A parochial vicar's perspective

Father Anthony Luongo, Father Tony, was ordained in 1987 and has served at parishes in West Roxbury, Norwood, and Stoneham. In 2013 he was assigned as Parochial Vicar in the Phase I Lynnfield Collaborative of St. Maria Goretti and Our Lady of the Assumption Parishes. Because of his prior assignments, he is comfortable serving in large, busy parishes and in parishes with schools. Lynnfield is a good fit. Father Tony is working with pastor Father Paul Ritt, Permanent Deacon Tom O'Shea, and a full pastoral staff. Together with faith-filled parishioners of both parishes he is living out the pastoral plan, Disciples in Mission. The Lynnfield Catholic Collaborative is now in the second year of implementation, which is a good time to reflect on being one of the 12 collaborative pioneers.

Before Disciples in Mission was inaugurated Father Luongo really didn't have concrete expectations. He had a general idea of the goal and process of the pastoral plan, but until they actually began to operate as a collaborative, this was the great unknown. Understandably, his biggest concern was learning what to do and how to do it within a collaborative context. His service in single parishes provided Father Tony with extensive pastoral experience but he wanted to be sure he contributed to making the collaborative work. His biggest hope was to see "lots of lay involvement from parishioners in both St. Maria Goretti and Our Lady of the Assumption Parishes."

Assembling the right team for the task of collaborative ministry with a focus on evangelization was the first challenge. Hiring for new positions, deciding whether a position was full time or part time, writing and tailoring job descriptions were important and time consuming responsibilities. Father Tony gratefully acknowledges the work of Susan Delfeld, human resources consultant at the Pastoral Center for her assistance in this process.

For Father Tony, the fruit of this challenge is seen in what he names as the greatest blessing. Crediting the pastor, Father Paul Ritt, Father Tony says that forming the pastoral team with a single vision has been one of the most blessed -- and hopeful -- experiences of the past year. At the end of their first year they came together as a team and spent four days looking ahead. United in the shared vision, the team planned for the coming year by examining all aspects of parish life including faith formation, youth ministry, the sacramental life of the collaborative, and more. One year into the implementation of Disciples in Mission in this corner of the Lord's vineyard, Father Tony observes that the Lynnfield Collaborative "is in a better place." There will always be challenges but Father Tony confidently says that, "every problem is solvable. There is a light at the end of the tunnel." His fervent hope is that even more parishioners from both parishes will be engaged in the life of the collaborative.
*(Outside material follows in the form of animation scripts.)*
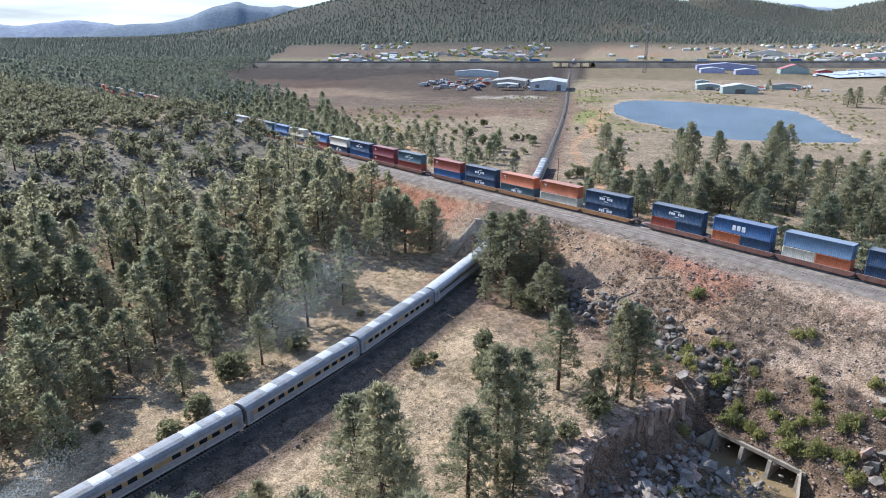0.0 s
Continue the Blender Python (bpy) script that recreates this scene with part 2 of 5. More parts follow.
# ---------------------------------------------------------------- mesh helpers
def mesh_np(name, verts, faces, mats, slots=None):
    """A mesh from arrays; faces are triangles or quads."""
    me = bpy.data.meshes.new(name)
    faces = np.asarray(faces, np.int32)
    k = faces.shape[1]
    me.vertices.add(len(verts))
    me.vertices.foreach_set("co", np.asarray(verts, np.float32).ravel())
    me.loops.add(faces.size)
    me.loops.foreach_set("vertex_index", faces.ravel())
    me.polygons.add(len(faces))
    me.polygons.foreach_set("loop_start", np.arange(0, faces.size, k, dtype=np.int32))
    me.polygons.foreach_set("loop_total", np.full(len(faces), k, np.int32))
    for m in mats:
        me.materials.append(m)
    if slots is not None:
        me.polygons.foreach_set("material_index", np.asarray(slots, np.int32))
    me.update()
    me.validate()
    return me


def mesh_bm(name, bm, mat):
    me = bpy.data.meshes.new(name)
    bm.to_mesh(me)
    bm.free()
    me.materials.append(mat)
    return me


def part(name, bm, mat, parent, label=""):
    """One mesh, from a bmesh or a ready mesh, under a thing or a part."""
    me = bm if isinstance(bm, bpy.types.Mesh) else mesh_bm(name, bm, mat)
    ob = new(name, me)
    ob.parent = parent
    return tagged(ob, label)


def thing(name, label, category, m=None, group="", kind=""):
    ob = new(name)
    if m is not None:
        ob.matrix_basis = m
    return tagged(ob, label, category, group, kind)


def box(bm, x0, x1, y0, y1, z0, z1, bevel=0.0):
    made = bmesh.ops.create_cube(bm, size=1)["verts"]
    for v in made:
        v.co = Vector(((x0 + x1) / 2 + v.co.x * (x1 - x0), (y0 + y1) / 2 + v.co.y * (y1 - y0), (z0 + z1) / 2 + v.co.z * (z1 - z0)))
    if bevel:
        bmesh.ops.bevel(bm, geom=list({e for v in made for e in v.link_edges}), offset=bevel, segments=1, affect="EDGES")
    return bm


def cyl(bm, p, q, r0, r1, n=8):
    p, q = Vector(p), Vector(q)
    d = q - p
    made = bmesh.ops.create_cone(bm, cap_ends=True, segments=n, radius1=r0, radius2=r1, depth=d.length)["verts"]
    m = Matrix.Translation((p + q) / 2) @ d.to_track_quat("Z", "Y").to_matrix().to_4x4()
    bmesh.ops.transform(bm, matrix=m, verts=made)
    return bm


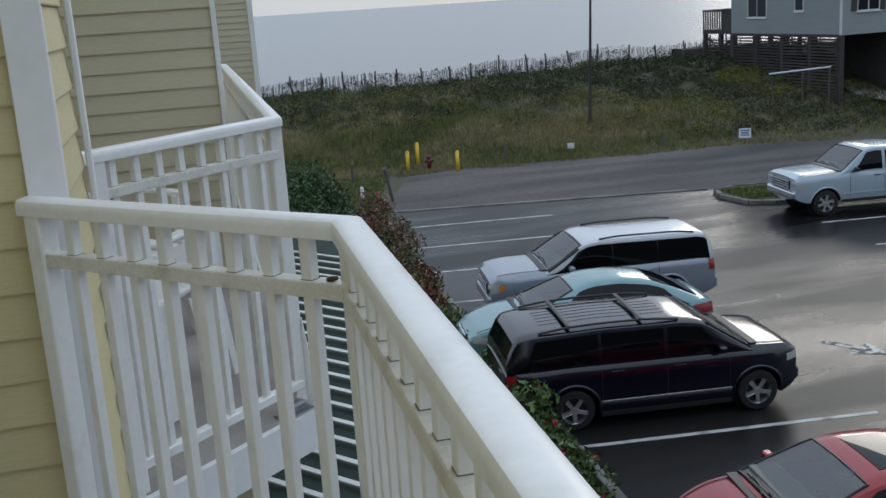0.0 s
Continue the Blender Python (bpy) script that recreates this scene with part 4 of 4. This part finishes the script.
def ramp_rail():
    top = thing("ramp_railing", "white handrail on posts by the beach house drive", "railing")
    a, b = Vector((28.9, 47.4, 0)), Vector((30.9, 45.2, 0))
    za = [ground_z(p.x, p.y) for p in (a, b)]
    part("handrail", tube(bmesh.new(), (a.x, a.y, 2.32), (b.x, b.y, 2.62), 0.04, None, 8), M_SIGN, top)
    for k in (0.05, 0.55, 0.98):
        p = a.lerp(b, k)
        z = ground_z(p.x, p.y)
        part("post", tube(bmesh.new(), (p.x, p.y, z - 0.2), (p.x, p.y, 2.32 + 0.30 * k), 0.04, None, 8), M_GREYWOOD, top)


ramp_rail()

# ---- the rest of the hotel, and what stands on its balconies ----
tagged(part("wall_block", boxed(-14, -2.45, -34, 17.9, 0, 12.5), M_SIDING), "plain mass of the yellow hotel behind the balconies", "wall", kind="structure")

# unseen wall, added so that the van's side and glass mirror something dark
M_FARWALL = mat("dark_reflection_wall", (0.10, 0.095, 0.09), 0.9, vary=0.15, scale=0.5, fine=8)
tagged(part("wall_south", boxed(2.0, 46, -33, -31, 0, 9.5), M_FARWALL), "plain dark unseen wall added to darken the cars' reflections", "wall", kind="structure")

# slatted white canopy over a dark green roof below
CAN_Z = 3.6
canopy = thing("slatted_canopy", "white slats laid over a dark green lower roof", "canopy")
part("roof_panel", boxed(-1.35, 2.42, 1.2, 16.0, CAN_Z - 0.12, CAN_Z - 0.045), M_GREENROOF, canopy, "dark green roof panel")
M_CANSLAT = mat("weathered_white_slat", (0.62, 0.64, 0.62), 0.6, vary=0.08, scale=2, fine=40, each=0.06)
slat = mesh_of(boxed(-2.2, 2.2, -0.028, 0.028, -0.006, 0.006, bevel=0.002), "slat", M_CANSLAT)
for k in range(30):
    ob = new("slat", slat)
    ob.parent = canopy
    ob.matrix_world = pose(1.05, 2.9 + k * 0.43, CAN_Z, 0, 0, 128)
for y in (5.5, 9.0, 12.5, 15.6):
    part("support_post", boxed(1.7, 1.82, y - 0.06, y + 0.06, 0, CAN_Z - 0.2, bevel=0.008), M_TRIM, canopy)

# bracket and flared foot at the next balcony's corner post
foot = thing("post_bracket", "dull metal bracket at the foot of a railing post", "bracket", pose(0.36, 4.09, DECK, 0, 0, 42))
part("plate", boxed(-0.07, 0.07, -0.045, 0.045, 0.001, 0.012, bevel=0.003), M_STEEL, foot)
part("strap", boxed(-0.045, 0.045, -0.02, 0.02, 0.012, 0.045, bevel=0.008), M_STEEL, foot)
part("bolt", tube(bmesh.new(), (0.05, 0, 0.012), (0.05, 0, 0.03), 0.012, None, 6), M_STEEL, foot)


def resin_chair(m, label):
    """A moulded white garden chair: seat, back with slots, arms and four splayed legs."""
    chair = thing("garden_chair", label, "chair", m, "garden chairs")
    part("seat", boxed(-0.23, 0.23, -0.22, 0.22, 0.40, 0.43, bevel=0.012), M_RAIL, chair)
    part("seat_apron", boxed(-0.235, 0.235, -0.23, -0.205, 0.33, 0.41, bevel=0.008), M_RAIL, chair)
    back = part("backrest", boxed(-0.22, 0.22, 0.20, 0.23, 0.78, 0.88, pose(0, 0, 0, -10, 0, 0), 0.012), M_RAIL, chair)
    for k in range(5):
        x = -0.18 + k * 0.09
        part("back_slat", boxed(x - 0.028, x + 0.028, 0.205, 0.222, 0.42, 0.79, pose(0, 0, 0, -10, 0, 0), 0.006), M_RAIL, back)
    for sx in (1, -1):
        for sy in (1, -1):
            bm = bmesh.new()
            p, q = Vector((sx * 0.21, sy * 0.20, 0.42)), Vector((sx * 0.26, sy * 0.25, 0.0))
            bmesh.ops.create_cone(bm, cap_ends=True, segments=4, radius1=0.028, radius2=0.055, depth=(p - q).length,
                                  matrix=Matrix.Translation((p + q) / 2) @ (p - q).to_track_quat("Z", "Y").to_matrix().to_4x4())
            part("leg", bm, M_RAIL, chair)
        part("armrest", boxed(sx * 0.27 - 0.03, sx * 0.27 + 0.03, -0.24, 0.26, 0.64, 0.665, bevel=0.01), M_RAIL, chair)
        part("arm_post", boxed(sx * 0.26 - 0.025, sx * 0.26 + 0.025, -0.23, -0.18, 0.40, 0.65, bevel=0.01), M_RAIL, chair)
    return chair


resin_chair(pose(-0.18, 4.55, DECK, 0, 0, 150), "white moulded resin garden chair on the next balcony")
resin_chair(pose(-0.30, 5.35, DECK, 0, 0, 35), "white moulded resin garden chair turned to the railing")

# balcony corner by the camera: trim and a ribbed white unit under the window
tagged(part("corner_channel", boxed(-0.795, -0.755, FIN - 0.045, FIN + 0.002, 5.5, 6.70, bevel=0.004), M_SIDING), "cream channel trim in the balcony's corner", "trim", kind="structure")
unit = thing("wall_unit", "pale ribbed air-conditioner cover on the balcony wall", "air conditioner")
part("cover", boxed(-0.80, -0.73, 2.0, 2.62, DECK + 0.05, 6.22, bevel=0.006), M_TRIM, unit)
for k in range(24):
    z = DECK + 0.09 + k * 0.028
    part("rib", boxed(-0.731, -0.721, 2.02, 2.60, z, z + 0.014), M_TRIM, unit)

litter = thing("leaf_litter", "dark scrap of dead leaf on the railing's mid rail", "debris", pose(0.300, 2.262, RZ - 0.118, 0, 0, 20))
bm = bmesh.new()
bmesh.ops.create_icosphere(bm, subdivisions=1, radius=0.009, matrix=Matrix.Translation((0, 0, 0.005)) @ Matrix.Diagonal((1.5, 0.8, 0.6, 1)))
part("scrap", bm, M_TWIG, litter)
Father Tony fielded one final question: Knowing what is involved in starting a collaborative, here bringing two parishes together with one leadership team, would he do it all over again, would he agree to serve as a parochial vicar in a collaborative?

His response: "Yes!"

In Phase One of Disciples in Mission approximately 40 priests moved or received new responsibilities. As Father Luongo notes, "You can't expect to move 40 men without glitches." But for him, serving in this collaborative is something that he would do again. Father Tony praised the pastoral care and commitment he sees every day in the leadership of Father Ritt, enthusiastically avowing that "a good leadership team is key." The parishioners of St. Maria Goretti and Our Lady of the Assumption Parishes and the team who serve them, make this a time of hope.

Setting up and working out of a collaborative model is hard, hard work. No one said that it would be easy. Something new is happening in the implementation of the pastoral plan and our response to the call of Pope St. John Paul II, Pope Benedict XVI, and Pope Francis to embrace the work of new evangelization. With all new things there is transition and challenge. With God's grace and continued prayer, the hard work will prosper. St. Paul describes the reality of the present day: "We know that all creation is groaning in labor pains even until now." (Romans 8:22). St. Paul also assures us, "... in all these things we conquer overwhelmingly through him who loved us." (8:37)

Susan Abbott is Coordinator of Parish Outreach for the Archdiocese of Boston's Office of Pastoral Planning.